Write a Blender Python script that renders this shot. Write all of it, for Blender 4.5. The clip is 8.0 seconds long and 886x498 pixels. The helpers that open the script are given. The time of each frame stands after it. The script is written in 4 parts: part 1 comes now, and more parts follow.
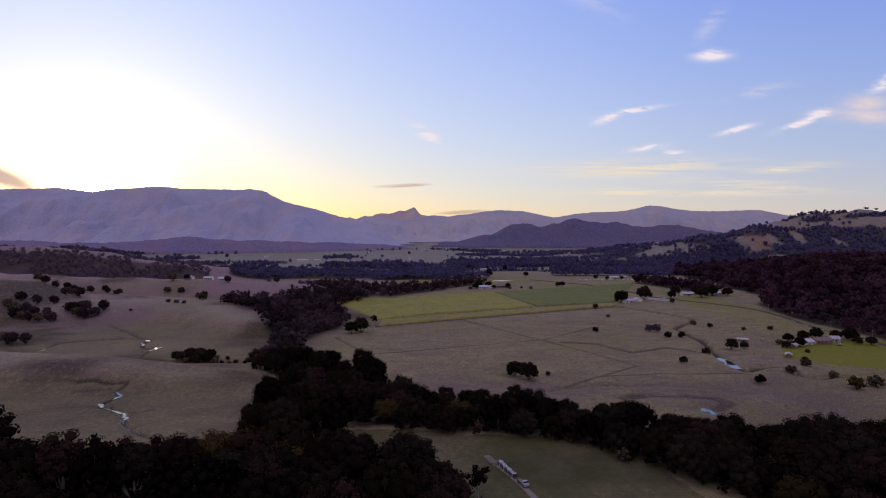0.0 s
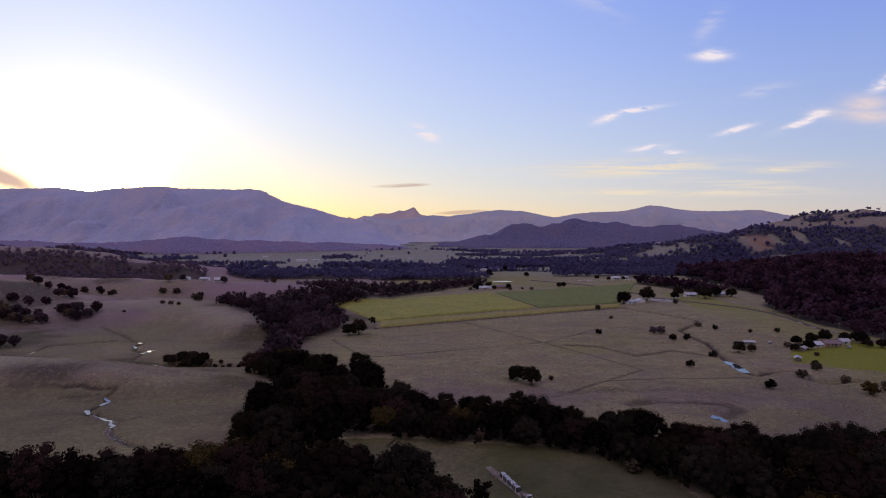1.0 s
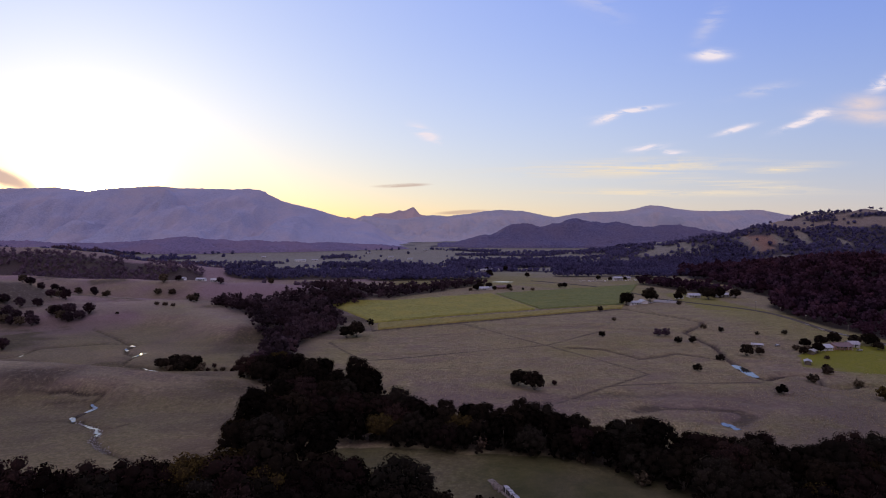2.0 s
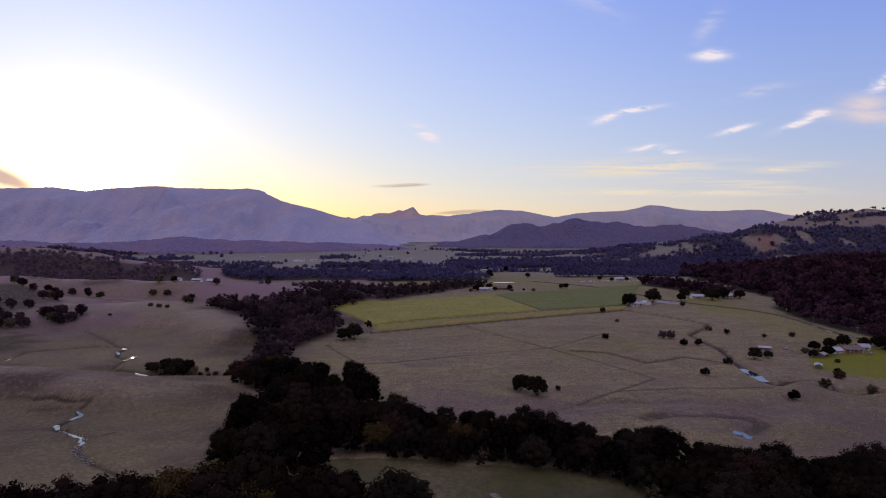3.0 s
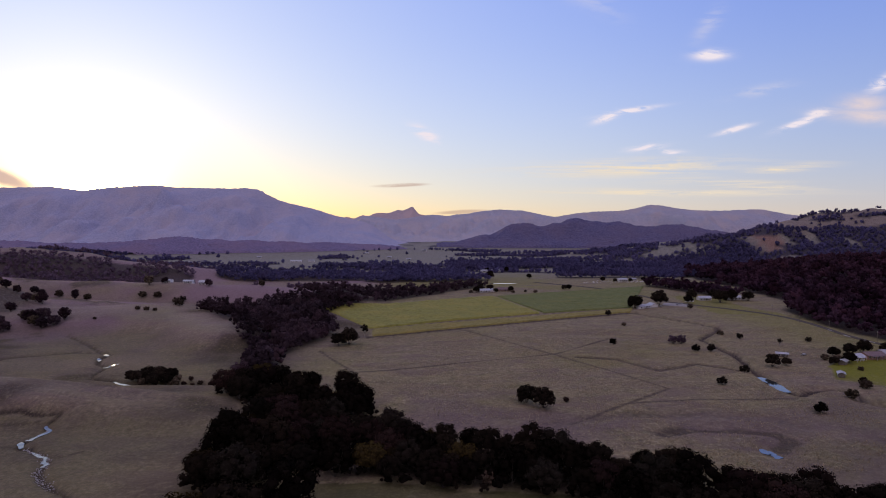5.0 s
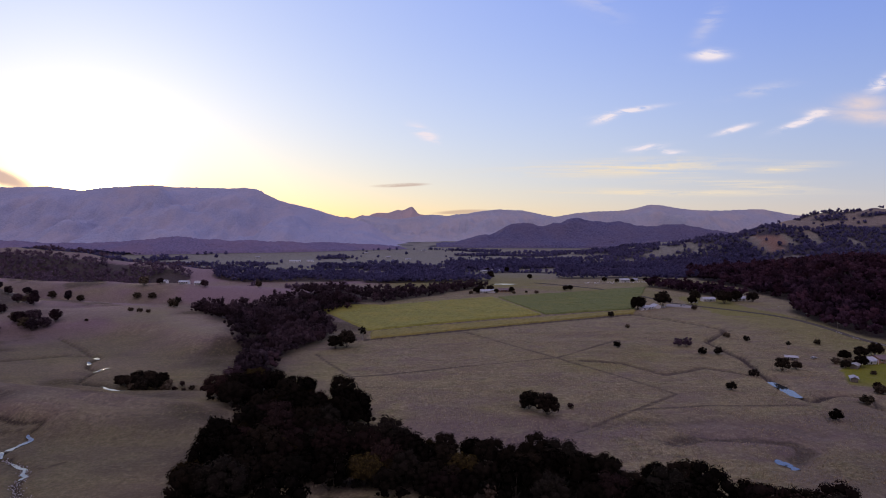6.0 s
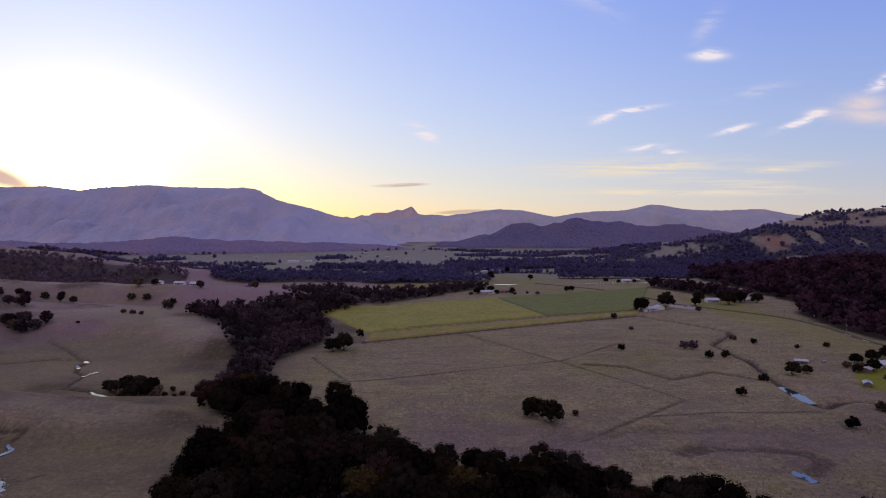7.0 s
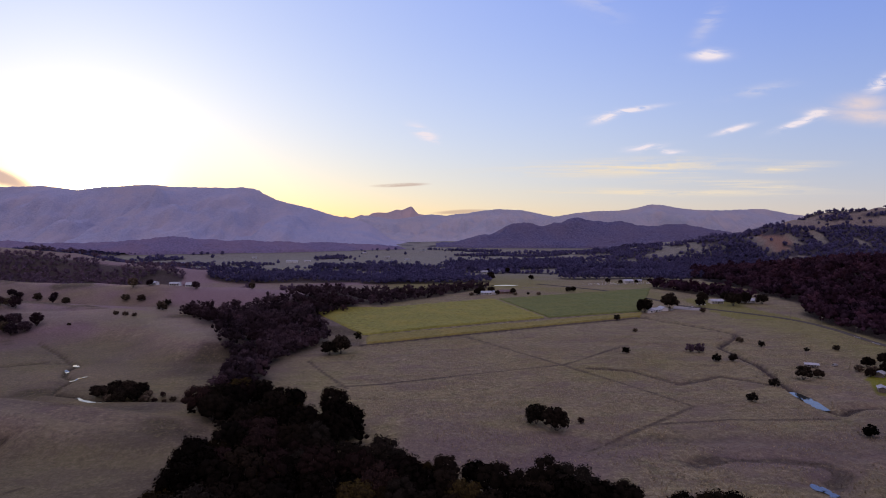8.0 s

_What the task requires_:
Pictures in the data above should not be copied; transcribe everything else exactly.

_Solution to this task_:
Write a Blender Python script that renders this shot. Write all of it, for Blender 4.5. The clip is 8.0 seconds long and 886x498 pixels. The helpers that open the script are given. The time of each frame stands after it. The script is written in 4 parts: part 1 comes now, and more parts follow.
0.0 s
1.0 s
2.0 s
3.0 s
5.0 s
6.0 s
7.0 s
8.0 s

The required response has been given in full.